Fix $n$ and let $P^n$ be projective $n$-space. Let $S = k[x_0, \dots, x_n]$. Set $A^0 = \bigoplus_{d \ge 0} H^0(P^n, \mathcal{O}(d))$ and $A^n = \bigoplus_{d < -n} H^n(P^n, \mathcal{O}(d))$.
I have been told that it is a "well-known" result that $A^0 \oplus A^n$ has an $A_\infty$-algebra structure that extends the usual algebra structure on $A^0$ and so that using the higher multiplication maps the algebra is generated by $H^0(P^n, \mathcal{O}(1))$ and $H^n(P^n, \mathcal{O}(-n-1))$.
Question: Is there a reference or can someone sketch a proof of the statement above?
There is probably a more general statement involving a scheme $X$ and an ample line bundle $L$ on $X$, though I'd already be interested in this special case.
Some thoughts: I have tried to realize this by putting a dga structure on the standard Cech complex (as in the proof of Theorem III.5.1 of Hartshorne's Algebraic Geometry book) and it looks like it works, but there is a problem with grading shift.

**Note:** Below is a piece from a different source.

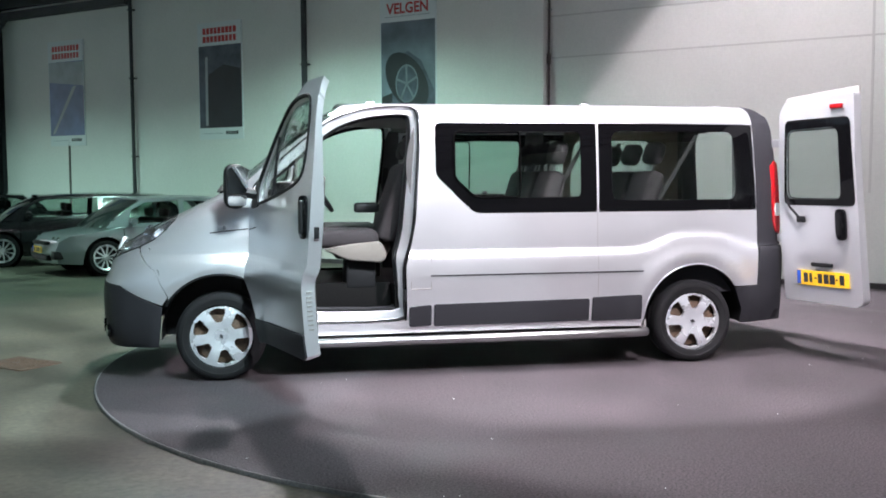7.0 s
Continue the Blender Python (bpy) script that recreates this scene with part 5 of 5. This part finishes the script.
        for xd in (b1 - 0.30, xb - 0.02):
            bm = bmesh.new()
            tube(bm, [shell(xd, z) for z in (0.28, 0.42, 0.56, 0.70, belt - 0.04)], 0.005, 5)
            part("door_gap", bm if sy > 0 else mirrored(bm), "slot", ob)
        bm = boxes((xb + 0.06, xb + 0.22, hw - 0.02, hw + 0.01, 0.76, 0.79), bevel=0.008)
        part("door_handle", bm if sy > 0 else mirrored(bm), paint, ob)
        bm = loft(bmesh.new(), [[shell(x, z) + Vector((0, d, 0)) for z, d in ((0.20, 0.0), (0.21, 0.022), (0.27, 0.022), (0.29, 0.0))] for x in (wheel_r + 0.08, wb * 0.5, wb - wheel_r - 0.08)])
        part("side_skirt", bm if sy > 0 else mirrored(bm), paint, ob)
        if hatch and paint == "car_silver":
            bm = flat(rounded([(0.52, 0.44), (0.72, 0.44), (0.86, 0.68), (1.10, 0.72), (1.10, 0.75), (0.54, 0.77)], 0.015), (), (), (), dense=0.1)
            for v in bm.verts:
                v.co = shell(v.co.x, v.co.y) + Vector((0, 0.006, 0))
            bmesh.ops.recalc_face_normals(bm, faces=bm.faces)
            part("side_intake", bm if sy > 0 else mirrored(bm), "slot", ob, "black side air intake")
    part("grille", boxes((x1 - 0.03, x1 + 0.085, -0.36, 0.36, 0.54, 0.60), bevel=0.015), "black", ob)
    part("lower_intake", boxes((x1 - 0.06, x1 + 0.088, -0.42, 0.42, 0.27, 0.37), bevel=0.02), "black", ob)
    for sy in (-1, 1):
        part("bumper_intake", boxes((x1 - 0.16, x1 + 0.03, sy * 0.60 - 0.09, sy * 0.60 + 0.09, 0.30, 0.44), bevel=0.02), "black", ob)
    number_plate(ob, pose(x1 + 0.103, 0, 0.455, 90, 0, 90))
    for y in (-0.2, 0.35):
        part("wiper", tube(bmesh.new(), [(wb + 0.06, y, belt), (wb - 0.10, y - 0.3, belt + 0.06)], 0.008, 5), "black", ob)
    ob.matrix_basis = m
    return ob


FACE = -151
car("hatchback", "silver-grey three-door hatchback with a black side intake", "car_silver", Matrix.Translation((-0.78, 9.05, -0.02)) @ pose(0, 0, 0, 0, 0, FACE) @ Matrix.Scale(0.87, 4), 3.55, 1.76, 1.36, 0.31, belt=0.84)
for nm, lb, paint, px, py, ln, ht, boot in (
        ("black_car", "glossy black saloon car parked at an angle", "car_black", -2.0, 10.75, 4.4, 1.38, True),
        ("black_car", "glossy black coupe with bright many-spoked wheels", "car_black", -4.5, 13.4, 4.3, 1.36, False),
        ("silver_car", "pale silver car parked in the row", "car_silver", -7.9, 16.2, 4.2, 1.40, False),
        ("black_car", "dark car parked far down the row", "car_black", -10.0, 18.3, 4.3, 1.42, True),
        ("black_car", "dark car parked far down the row", "car_black", -12.2, 20.5, 4.4, 1.40, False),
        ("blue_car", "blue car parked far down the row", "car_blue", -20.9, 28.4, 4.2, 1.46, True),
        ("blue_car", "blue car parked far down the row", "car_blue", -23.5, 30.9, 4.2, 1.46, True)):
    car(nm, lb, paint, Matrix.Translation((px, py, -0.02)) @ pose(0, 0, 0, 0, 0, FACE - 10) @ Matrix.Scale(0.88, 4), ln, 1.80, ht, hatch=boot)
# cars behind the camera that show in the side windows
for k, (px, py) in enumerate(((2.6, -19.5), (-0.6, -19.8), (-4.0, -20.2), (6.2, -19.8))):
    car("blue_car", "blue car parked on the other side of the hall", "car_blue" if k != 2 else "white", Matrix.Translation((px, py, -0.02)) @ pose(0, 0, 0, 0, 0, 80 + 9 * k), 4.1, 1.75, 1.42, group="cars behind")


def panel_van(m):
    """A white high-roofed van seen from its door side; the nose points along x."""
    ob = thing("panel_van", "white high-roofed passenger van parked on the concrete", "van")
    R, wb = 0.34, 3.55
    outline = [(-1.02, 0.42), (-1.05, 1.0), (-1.0, 2.35), (-0.9, 2.55), (1.2, 2.62), (2.2, 2.56), (2.75, 2.36), (3.15, 2.08), (3.72, 1.42), (4.20, 1.22), (4.42, 1.02), (4.50, 0.75), (4.50, 0.38), (4.30, 0.28), (wb + R + 0.08, 0.28)]
    outline += [(x, max(0.28, z)) for x, z in arc(wb, R, R + 0.07, 0, 180, 12)] + [(wb - R - 0.08, 0.28), (R + 0.08, 0.28)] + [(x, max(0.28, z)) for x, z in arc(0, R, R + 0.07, 0, 180, 12)] + [(-R - 0.08, 0.28)]

    def hwid(x, z):
        return 0.965 - 0.09 * max(0, (z - 1.3) / 1.3) ** 1.6 - 0.24 * max(0, (x - 3.3) / 1.2) ** 2.2 - 0.16 * max(0, (z - 2.35) / 0.27) ** 2
    bm = flat(outline, (), [-1 + 0.15 * k for k in range(38)], [0.3 + 0.1 * k for k in range(24)], dense=0.12)
    left = {}
    for v in bm.verts:
        v.co = (v.co.x, -hwid(v.co.x, v.co.y), v.co.y)
    faces, rim = bm.faces[:], [e for e in bm.edges if len(e.link_faces) == 1]
    for v in bm.verts[:]:
        left[v] = bm.verts.new((v.co.x, -v.co.y, v.co.z))
    for f in faces:
        bm.faces.new([left[v] for v in reversed(f.verts)])
    mids = {}
    for e in rim:
        a, b = e.verts
        for v in (a, b):
            if v not in mids:
                up = v.co.z > 1.3
                mids[v] = bm.verts.new((v.co.x + (0.14 if v.co.x > 3.2 else 0), 0, v.co.z + (0.05 if up else 0)))
        bm.faces.new((a, b, mids[b], mids[a]))
        bm.faces.new((mids[a], mids[b], left[b], left[a]))
    part("body", bm, "white", ob, angle=40)

    def sheet(name, pts, material, off=0.006, both_sides=True):
        for sy in (-1, 1) if both_sides else (-1,):
            bm = flat(rounded(pts, 0.06), (), [-1 + 0.3 * k for k in range(18)], [1 + 0.15 * k for k in range(10)], dense=0.1)
            for v in bm.verts:
                v.co = (v.co.x, sy * (hwid(v.co.x, v.co.y) + off), v.co.y)
            bmesh.ops.recalc_face_normals(bm, faces=bm.faces)
            part(name, bm, material, ob)
    sheet("side_window", [(-0.86, 1.42), (0.35, 1.42), (0.35, 2.02), (-0.84, 2.02)], "tint")
    sheet("side_window", [(0.45, 1.42), (1.25, 1.42), (1.25, 2.02), (0.45, 2.02)], "tint")
    sheet("side_window", [(1.36, 1.42), (2.22, 1.42), (2.22, 2.02), (1.36, 2.02)], "tint")
    sheet("door_window", [(2.42, 1.40), (3.50, 1.40), (3.02, 1.98), (2.42, 2.02)], "tint")
    sheet("rub_strip", [(-0.95, 0.86), (wb - R - 0.12, 0.86), (wb - R - 0.12, 0.92), (-0.95, 0.92)], "plastic", 0.012)
    for x in (1.30, 2.32, 3.42):
        sheet("door_gap", [(x, 0.45), (x + 0.012, 0.45), (x + 0.012, 2.1 if x < 3 else 1.35), (x, 2.1 if x < 3 else 1.35)], "plastic", 0.002)
    bm = bmesh.new()
    rows = []
    for x, z in ((3.72, 1.44), (3.15, 2.09)):
        rows.append([bm.verts.new((x + (0.15 if abs(y) < 0.5 else 0.10 if abs(y) < 0.7 else 0.03), y, z + 0.02)) for y in (-0.74, -0.6, -0.3, 0, 0.3, 0.6, 0.74)])
    for k in range(6):
        bm.faces.new((rows[0][k], rows[0][k + 1], rows[1][k + 1], rows[1][k]))
    part("windscreen", bm, "tint", ob)
    for sy in (-1, 1):
        for x in (0, wb):
            plain_wheel(ob, x, sy * 0.82, R, 0.22, "galv")
            bm = lathe(bmesh.new(), [(R + 0.06, -0.2), (R + 0.065, 0.06)], 24, pose(x, sy * 0.84, R, 90 if sy < 0 else -90, 0, 0))
            part("wheel_arch", bm, "black", ob)
        part("door_mirror", boxes((3.28, 3.42, sy * 1.12 - 0.10, sy * 1.12 + 0.10, 1.40, 1.72), bevel=0.05), "black", ob)
        part("mirror_arm", rod(bmesh.new(), (3.36, sy * 0.90, 1.45), (3.36, sy * 1.06, 1.5), 0.03), "black", ob)
        part("door_handle", boxes((2.46, 2.62, sy * 0.97 - 0.02, sy * 0.97 + 0.02, 1.16, 1.20), bevel=0.008), "black", ob)
        part("sliding_handle", boxes((2.12, 2.26, sy * 0.97 - 0.02, sy * 0.97 + 0.02, 1.16, 1.20), bevel=0.008), "black", ob)
        part("headlight", boxes((4.18, 4.46, sy * 0.70 - 0.13, sy * 0.70 + 0.13, 0.86, 1.08), bevel=0.05), "chrome", ob)
    part("front_bumper", boxes((4.30, 4.62, -0.78, 0.78, 0.32, 0.66), bevel=0.08), "plastic", ob)
    part("grille", boxes((4.42, 4.585, -0.50, 0.50, 0.80, 1.0), bevel=0.03), "black", ob)
    part("underbody", boxes((-0.9, 4.2, -0.7, 0.7, 0.26, 0.40)), "black", ob)
    ob.matrix_basis = m


heading = math.degrees(math.atan2(3.52, -0.37))
panel_van(Matrix.Translation((-8.08 - 0.86, 2.71 - 0.09, -0.02)) @ pose(0, 0, 0, 0, 0, heading))

# ---- far end: counter and shop ----


def reception():
    ob = thing("reception_counter", "white reception counter with a red sign at the far end", "counter")
    part("front", boxes((-2.4, 2.4, -0.3, 0.3, 0.0, 1.05), bevel=0.02), "white", ob)
    part("top", boxes((-2.5, 2.5, -0.36, 0.36, 1.05, 1.10), bevel=0.01), "trim", ob)
    part("sign", boxes((-0.9, 0.9, 0.30, 0.33, 0.45, 0.85), bevel=0.01), "poster_red", ob, "red sign panel")
    part("plinth", boxes((-2.35, 2.35, -0.28, 0.28, -0.02, 0.1)), "black", ob)
    ob.matrix_basis = HALL @ pose(S0 + 4.0, 4.3, 0, 0, 0, -90)
    shop = thing("shop_front", "dim shop with warm lit shelves behind glass", "shop front")
    part("back_wall", boxes((S0 - 3.0, S0 - 2.9, -7.0, D1, 0.0, 2.75)), "shop", shop)
    part("fascia", boxes((S0 + 0.0, S0 + 0.25, -7.2, D1, 2.45, 2.95)), "galv", shop)
    for k in range(7):
        d = -6.5 + k * 2.0
        part("panel", boxes((S0 - 2.88, S0 - 2.8, d, d + 1.3, 0.4, 2.0), bevel=0.01), ("poster_white", "orange", "shop", "poster_grey", "orange", "poster_white", "orange")[k], shop)
    for k in range(8):
        d = -7.0 + k * 2.0
        part("post", boxes((S0 - 0.05, S0 + 0.05, d - 0.05, d + 0.05, 0, 2.5)), "galv", shop)
    shop.matrix_basis = HALL
    lamp("shop_lamp_light", "AREA", HALL @ pose(S0 - 1.4, 0.3, 2.7), 260, (1.0, 0.82, 0.62), size=2.0, size_y=14.0)


reception()


def strip_light(s, d):
    ob = thing("strip_light", "long fluorescent fitting under the roof", "strip light", "strip lights")
    part("tray", boxes((-0.08, 0.08, -0.75, 0.75, 0.0, 0.06), bevel=0.01), "galv", ob)
    part("tube", rod(bmesh.new(), (0, -0.7, -0.02), (0, 0.7, -0.02), 0.02), "lampglow", ob)
    for y in (-0.6, 0.6):
        part("hanger", rod(bmesh.new(), (0, y, 0.05), (0, y, roof_z(d + y) - 4.75), 0.008, 6), "darksteel", ob)
    ob.matrix_basis = HALL @ pose(s, d, 4.75)


for s, d in ((-36, -12.5), (-39, -4.0), (-39, 0.5), (-33, -15.0)):
    strip_light(s, d)


def steel_post(s, d):
    ob = thing("steel_post", "dark steel hall column", "column", "columns in the hall")
    part("shaft", boxes((-0.14, 0.14, -0.14, -0.12, 0, roof_z(d) + 0.02), (-0.14, 0.14, 0.12, 0.14, 0, roof_z(d) + 0.02), (-0.012, 0.012, -0.12, 0.12, 0, roof_z(d) + 0.02)), "darksteel", ob, smooth=False)
    part("base_plate", boxes((-0.2, 0.2, -0.2, 0.2, 0, 0.03)), "darksteel", ob)
    for k in (-1, 1):
        part("brace", rod(bmesh.new(), (0, 0, roof_z(d) - 1.5), (k * 1.3, 0, roof_z(d) - 0.3), 0.05, 8), "darksteel", ob)
    ob.matrix_basis = HALL @ pose(s, d, -0.02)


for s in (-25.4, -33.8):
    for d in (-5.2, -15.0):
        steel_post(s, d)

To be precise, we have a complex $C^\bullet$ so that $C^d = \bigoplus_{I \subset \{0,\dots,n\}} S[x_I^{-1}]$ where $x_I = x_{i_0}\cdots x_{i_d}$ and $I$ ranges over all subsets of size $d+1$. Then there is an obvious multiplication structure on $C^\bullet$ but with a shift: $C^d \otimes C^e \to C^{d+e+1}$.
So it doesn't quite work (and also shifting the indexing does not resolve the problem because then I would be removing the algebra structure on $A^0$) but it seems that this shift by 1 is a common occurrence (like the Whitehead product on the homotopy groups of a space).